BEGIN Input rows
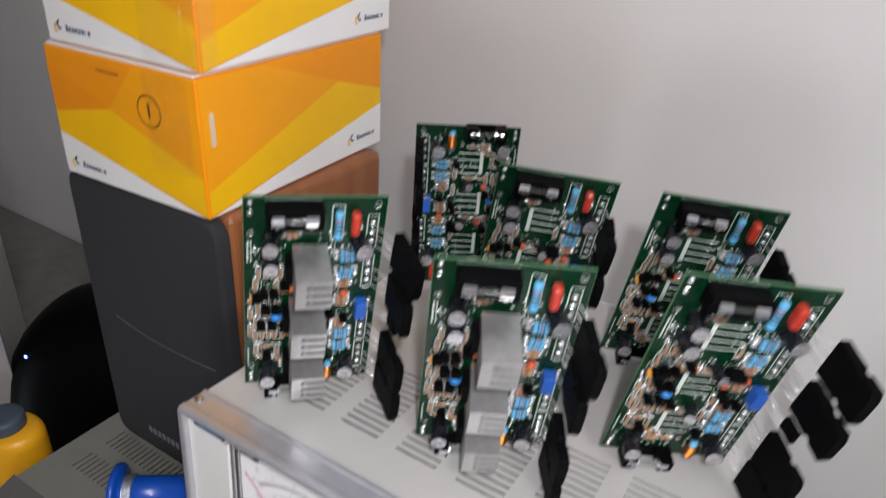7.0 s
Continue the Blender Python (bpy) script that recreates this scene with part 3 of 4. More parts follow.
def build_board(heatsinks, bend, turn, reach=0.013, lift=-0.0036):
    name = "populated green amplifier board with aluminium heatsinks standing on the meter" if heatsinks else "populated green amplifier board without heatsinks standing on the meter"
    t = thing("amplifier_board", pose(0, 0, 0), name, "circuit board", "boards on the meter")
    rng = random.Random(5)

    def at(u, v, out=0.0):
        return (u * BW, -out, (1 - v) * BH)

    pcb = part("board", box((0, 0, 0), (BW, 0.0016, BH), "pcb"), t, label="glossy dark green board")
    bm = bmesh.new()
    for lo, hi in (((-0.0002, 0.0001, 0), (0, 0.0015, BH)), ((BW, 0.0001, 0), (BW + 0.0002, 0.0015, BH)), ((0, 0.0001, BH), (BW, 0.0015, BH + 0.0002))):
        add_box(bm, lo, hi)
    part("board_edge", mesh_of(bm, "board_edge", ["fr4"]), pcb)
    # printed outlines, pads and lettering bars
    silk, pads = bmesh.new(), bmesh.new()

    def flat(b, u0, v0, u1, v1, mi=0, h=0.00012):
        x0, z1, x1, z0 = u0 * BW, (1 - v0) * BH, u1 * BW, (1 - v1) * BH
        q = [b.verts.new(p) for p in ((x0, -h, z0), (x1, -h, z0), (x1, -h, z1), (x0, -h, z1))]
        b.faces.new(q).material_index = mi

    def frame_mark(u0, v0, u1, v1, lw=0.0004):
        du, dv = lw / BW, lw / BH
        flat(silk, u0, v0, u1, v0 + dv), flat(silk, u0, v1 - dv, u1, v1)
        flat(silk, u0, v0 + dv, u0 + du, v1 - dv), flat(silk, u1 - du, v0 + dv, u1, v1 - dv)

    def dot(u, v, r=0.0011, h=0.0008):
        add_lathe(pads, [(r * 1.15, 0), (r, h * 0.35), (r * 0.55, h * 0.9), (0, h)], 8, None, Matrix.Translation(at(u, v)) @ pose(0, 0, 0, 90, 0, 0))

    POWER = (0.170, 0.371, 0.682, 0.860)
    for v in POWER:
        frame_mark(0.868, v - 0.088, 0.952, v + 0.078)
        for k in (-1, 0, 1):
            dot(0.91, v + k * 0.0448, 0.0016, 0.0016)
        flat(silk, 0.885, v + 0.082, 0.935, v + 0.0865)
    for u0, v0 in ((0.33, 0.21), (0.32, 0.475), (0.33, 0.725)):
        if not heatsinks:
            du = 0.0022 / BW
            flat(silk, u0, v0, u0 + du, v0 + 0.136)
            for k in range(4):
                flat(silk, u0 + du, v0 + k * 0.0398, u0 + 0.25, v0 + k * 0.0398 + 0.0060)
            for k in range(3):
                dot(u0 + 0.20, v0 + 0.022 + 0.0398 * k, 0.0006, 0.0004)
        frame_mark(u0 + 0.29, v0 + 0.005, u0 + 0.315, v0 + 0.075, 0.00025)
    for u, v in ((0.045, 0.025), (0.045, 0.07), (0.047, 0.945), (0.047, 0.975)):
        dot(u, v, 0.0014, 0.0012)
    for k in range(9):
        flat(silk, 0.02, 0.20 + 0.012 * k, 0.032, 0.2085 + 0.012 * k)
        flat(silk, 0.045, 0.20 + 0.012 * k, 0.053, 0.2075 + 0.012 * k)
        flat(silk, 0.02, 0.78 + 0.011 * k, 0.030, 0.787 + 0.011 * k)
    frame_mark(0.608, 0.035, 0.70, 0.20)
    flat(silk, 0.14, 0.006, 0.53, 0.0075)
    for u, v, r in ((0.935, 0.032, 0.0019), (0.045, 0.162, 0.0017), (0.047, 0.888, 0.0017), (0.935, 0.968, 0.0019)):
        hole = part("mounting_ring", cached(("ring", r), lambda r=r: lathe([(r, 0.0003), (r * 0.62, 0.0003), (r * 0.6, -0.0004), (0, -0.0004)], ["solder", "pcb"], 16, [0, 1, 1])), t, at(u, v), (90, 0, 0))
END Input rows
BEGIN Input rows
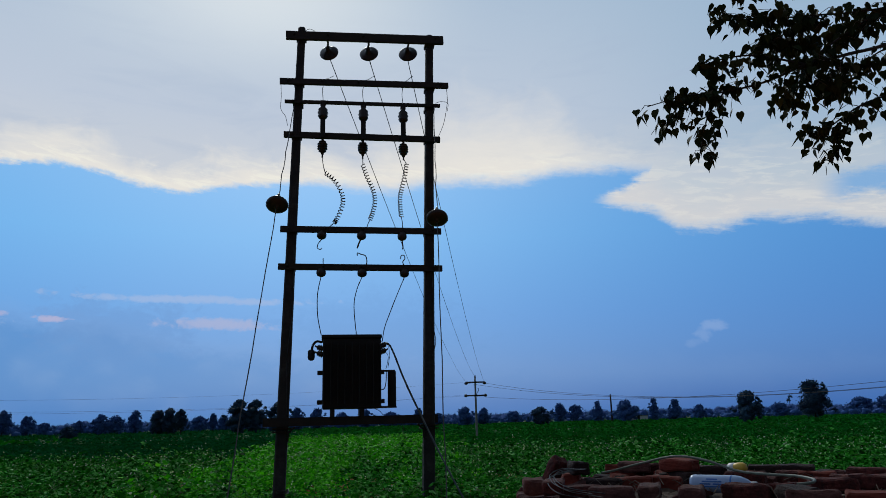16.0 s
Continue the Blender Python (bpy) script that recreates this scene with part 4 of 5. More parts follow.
END Input rows
BEGIN Input rows
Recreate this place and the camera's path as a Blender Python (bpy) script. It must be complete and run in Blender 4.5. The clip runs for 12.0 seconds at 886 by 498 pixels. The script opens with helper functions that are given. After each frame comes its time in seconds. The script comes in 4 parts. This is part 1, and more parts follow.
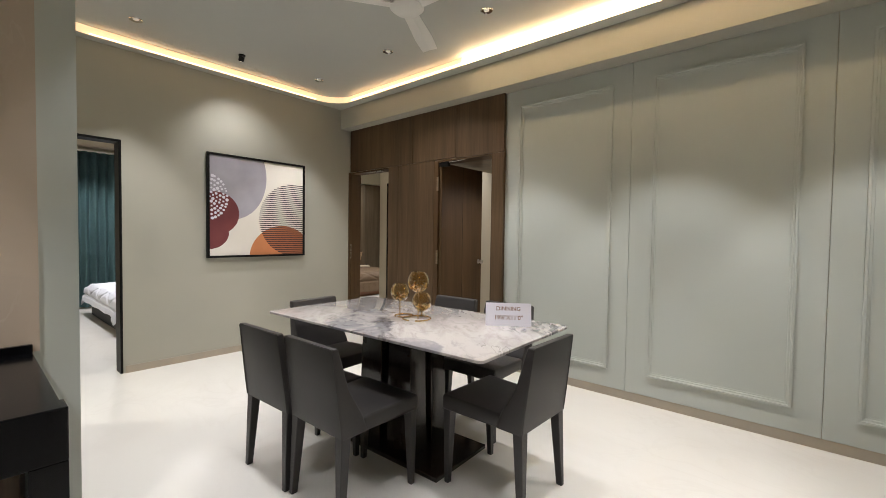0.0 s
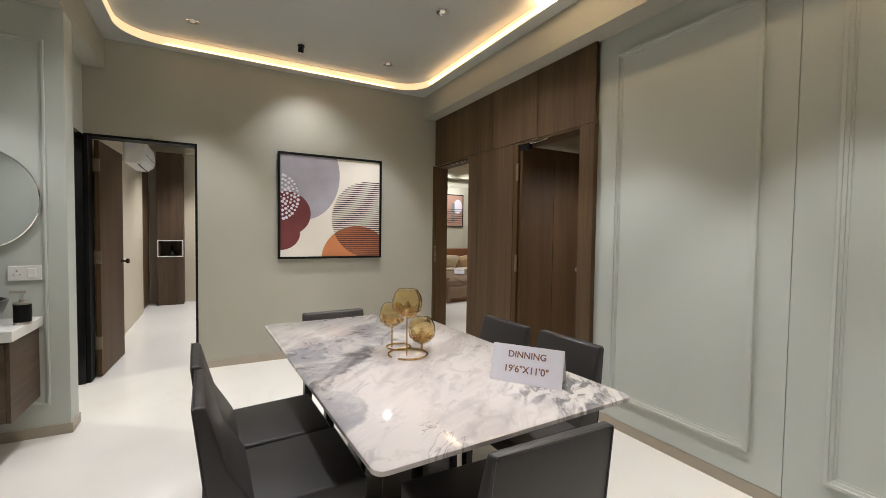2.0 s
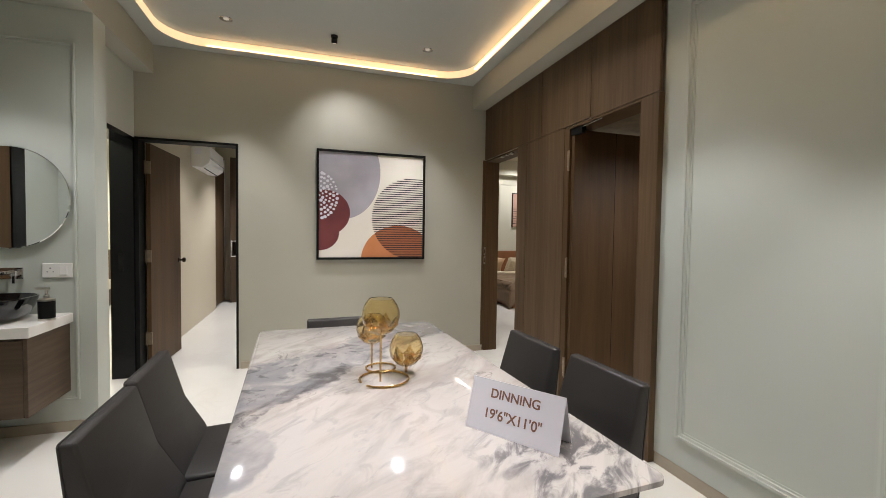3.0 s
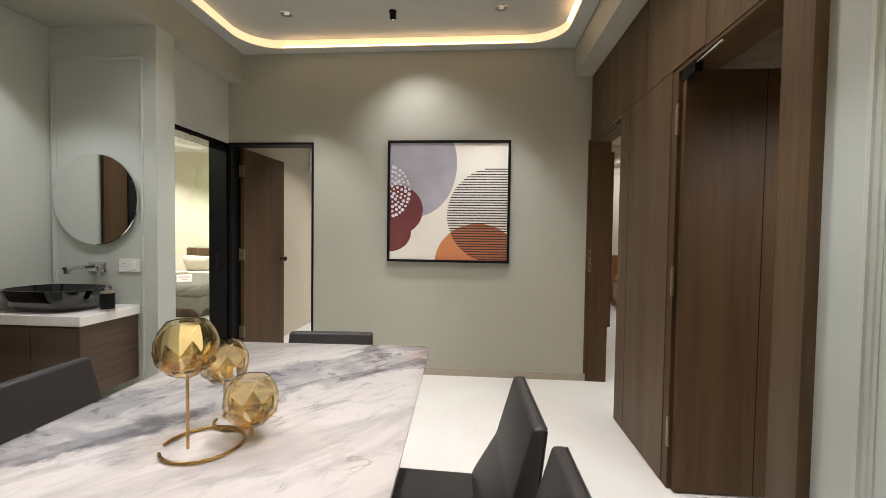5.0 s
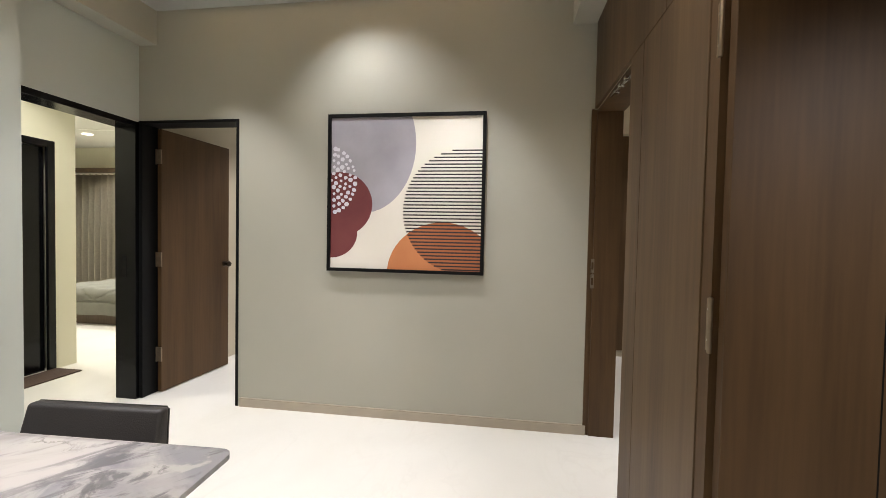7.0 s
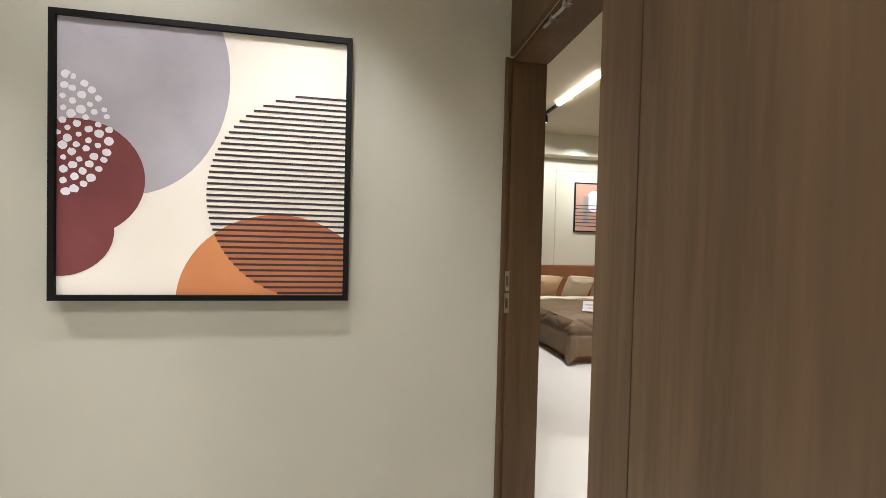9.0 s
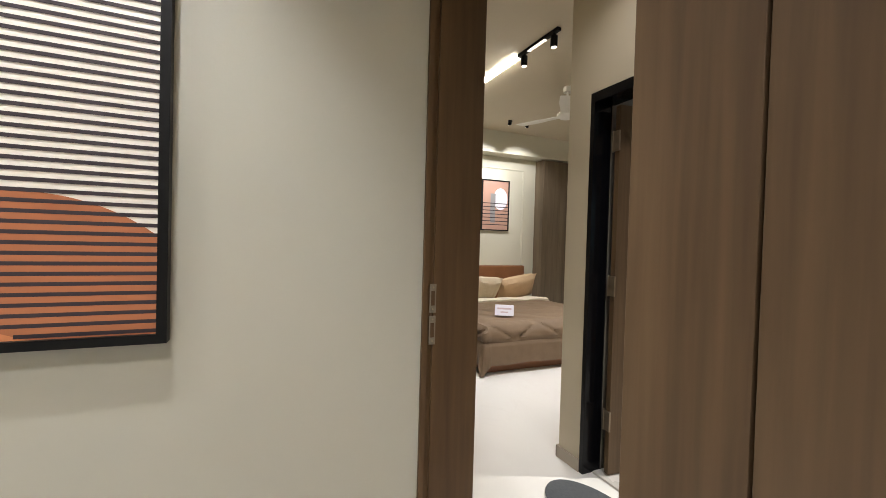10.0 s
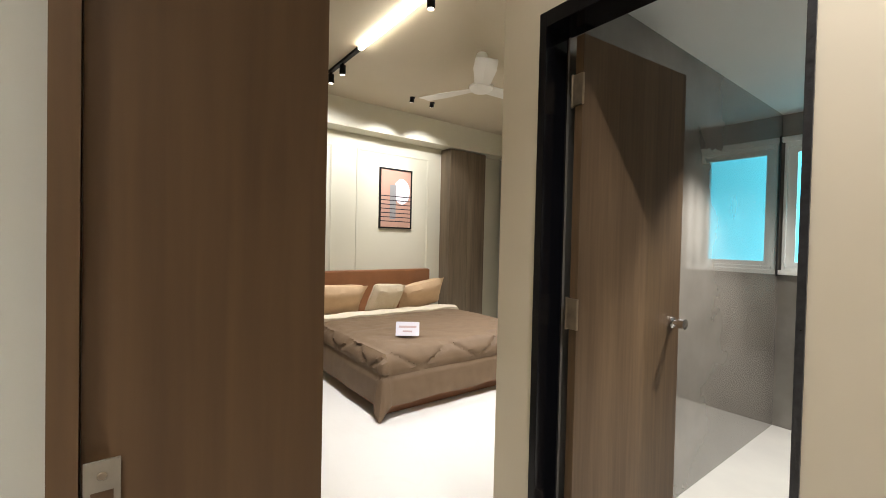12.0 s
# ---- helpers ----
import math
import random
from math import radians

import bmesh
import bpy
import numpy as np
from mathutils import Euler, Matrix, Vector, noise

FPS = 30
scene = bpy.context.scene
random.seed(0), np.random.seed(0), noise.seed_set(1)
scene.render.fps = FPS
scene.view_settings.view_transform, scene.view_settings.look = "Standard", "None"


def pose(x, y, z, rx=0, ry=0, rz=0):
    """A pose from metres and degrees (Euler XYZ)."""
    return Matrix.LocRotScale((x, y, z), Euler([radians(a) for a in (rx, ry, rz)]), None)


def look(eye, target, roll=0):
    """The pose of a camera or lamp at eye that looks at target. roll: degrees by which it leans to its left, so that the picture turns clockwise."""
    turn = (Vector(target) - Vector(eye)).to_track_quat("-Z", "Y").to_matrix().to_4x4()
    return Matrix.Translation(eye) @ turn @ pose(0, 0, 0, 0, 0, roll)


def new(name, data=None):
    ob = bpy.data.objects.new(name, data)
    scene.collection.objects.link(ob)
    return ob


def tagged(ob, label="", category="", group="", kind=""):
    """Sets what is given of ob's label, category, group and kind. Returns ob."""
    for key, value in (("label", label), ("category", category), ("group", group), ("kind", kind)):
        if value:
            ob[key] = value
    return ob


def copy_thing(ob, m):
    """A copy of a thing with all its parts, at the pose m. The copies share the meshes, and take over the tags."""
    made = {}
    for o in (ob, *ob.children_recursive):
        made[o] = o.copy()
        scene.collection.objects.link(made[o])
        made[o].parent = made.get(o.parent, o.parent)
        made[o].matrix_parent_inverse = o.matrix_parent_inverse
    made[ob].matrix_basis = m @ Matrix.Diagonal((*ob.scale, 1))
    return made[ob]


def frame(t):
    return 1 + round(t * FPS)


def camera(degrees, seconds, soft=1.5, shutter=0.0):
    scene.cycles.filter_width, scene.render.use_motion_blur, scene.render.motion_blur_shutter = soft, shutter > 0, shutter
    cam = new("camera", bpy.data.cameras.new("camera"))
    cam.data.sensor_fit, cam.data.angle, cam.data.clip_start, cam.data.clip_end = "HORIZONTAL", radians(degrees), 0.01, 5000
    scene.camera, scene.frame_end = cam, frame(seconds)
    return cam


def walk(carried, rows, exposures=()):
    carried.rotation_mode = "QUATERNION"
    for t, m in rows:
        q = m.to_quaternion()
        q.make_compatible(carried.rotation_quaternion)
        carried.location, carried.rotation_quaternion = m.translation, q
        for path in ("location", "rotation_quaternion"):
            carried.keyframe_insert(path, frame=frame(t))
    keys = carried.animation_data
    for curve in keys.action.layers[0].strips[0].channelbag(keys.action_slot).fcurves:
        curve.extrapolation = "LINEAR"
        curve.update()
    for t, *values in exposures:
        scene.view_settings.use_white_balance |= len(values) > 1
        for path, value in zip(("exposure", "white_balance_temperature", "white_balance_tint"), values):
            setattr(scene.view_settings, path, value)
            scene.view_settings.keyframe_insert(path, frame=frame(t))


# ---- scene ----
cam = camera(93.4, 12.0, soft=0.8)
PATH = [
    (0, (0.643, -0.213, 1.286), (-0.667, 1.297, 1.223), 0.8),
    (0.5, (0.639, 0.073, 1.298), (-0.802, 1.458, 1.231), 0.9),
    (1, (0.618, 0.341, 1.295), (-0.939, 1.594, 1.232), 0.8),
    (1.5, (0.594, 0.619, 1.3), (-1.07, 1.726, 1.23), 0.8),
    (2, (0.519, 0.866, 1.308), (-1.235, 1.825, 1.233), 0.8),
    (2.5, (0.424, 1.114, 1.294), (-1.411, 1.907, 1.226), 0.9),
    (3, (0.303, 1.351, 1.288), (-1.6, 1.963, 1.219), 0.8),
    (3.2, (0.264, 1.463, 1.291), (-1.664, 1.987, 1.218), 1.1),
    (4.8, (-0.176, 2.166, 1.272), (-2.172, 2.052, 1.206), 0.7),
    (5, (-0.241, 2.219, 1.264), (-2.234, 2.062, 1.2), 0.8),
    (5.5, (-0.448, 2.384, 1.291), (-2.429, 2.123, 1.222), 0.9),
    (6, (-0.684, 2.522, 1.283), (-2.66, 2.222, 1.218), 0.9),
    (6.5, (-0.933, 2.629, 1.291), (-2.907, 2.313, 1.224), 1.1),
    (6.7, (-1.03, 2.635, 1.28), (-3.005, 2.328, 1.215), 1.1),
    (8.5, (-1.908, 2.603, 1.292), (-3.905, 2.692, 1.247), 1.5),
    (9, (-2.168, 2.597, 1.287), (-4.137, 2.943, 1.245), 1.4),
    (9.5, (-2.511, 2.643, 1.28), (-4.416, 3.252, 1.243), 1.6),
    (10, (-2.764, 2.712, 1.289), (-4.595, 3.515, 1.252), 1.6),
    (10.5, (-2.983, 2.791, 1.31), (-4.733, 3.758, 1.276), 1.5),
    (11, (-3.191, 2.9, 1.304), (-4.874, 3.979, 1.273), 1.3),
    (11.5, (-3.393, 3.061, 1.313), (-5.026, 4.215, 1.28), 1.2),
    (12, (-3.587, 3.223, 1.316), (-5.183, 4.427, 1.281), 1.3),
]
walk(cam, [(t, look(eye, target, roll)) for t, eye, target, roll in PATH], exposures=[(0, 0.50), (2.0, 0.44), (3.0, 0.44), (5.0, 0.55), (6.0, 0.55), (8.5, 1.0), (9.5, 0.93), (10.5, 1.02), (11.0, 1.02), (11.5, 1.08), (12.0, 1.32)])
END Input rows
Write out exactly the lines running from the line containing "return 1 + round(t * FPS)" to the line containing "keys = carried.animation_data", with both of those lines included.

    return 1 + round(t * FPS)


def camera(degrees, seconds, soft=1.5, shutter=0.0):
    scene.cycles.filter_width, scene.render.use_motion_blur, scene.render.motion_blur_shutter = soft, shutter > 0, shutter
    cam = new("camera", bpy.data.cameras.new("camera"))
    cam.data.sensor_fit, cam.data.angle, cam.data.clip_start, cam.data.clip_end = "HORIZONTAL", radians(degrees), 0.01, 5000
    scene.camera, scene.frame_end = cam, frame(seconds)
    return cam


def walk(carried, rows, exposures=()):
    carried.rotation_mode = "QUATERNION"
    for t, m in rows:
        q = m.to_quaternion()
        q.make_compatible(carried.rotation_quaternion)
        carried.location, carried.rotation_quaternion = m.translation, q
        for path in ("location", "rotation_quaternion"):
            carried.keyframe_insert(path, frame=frame(t))
    keys = carried.animation_data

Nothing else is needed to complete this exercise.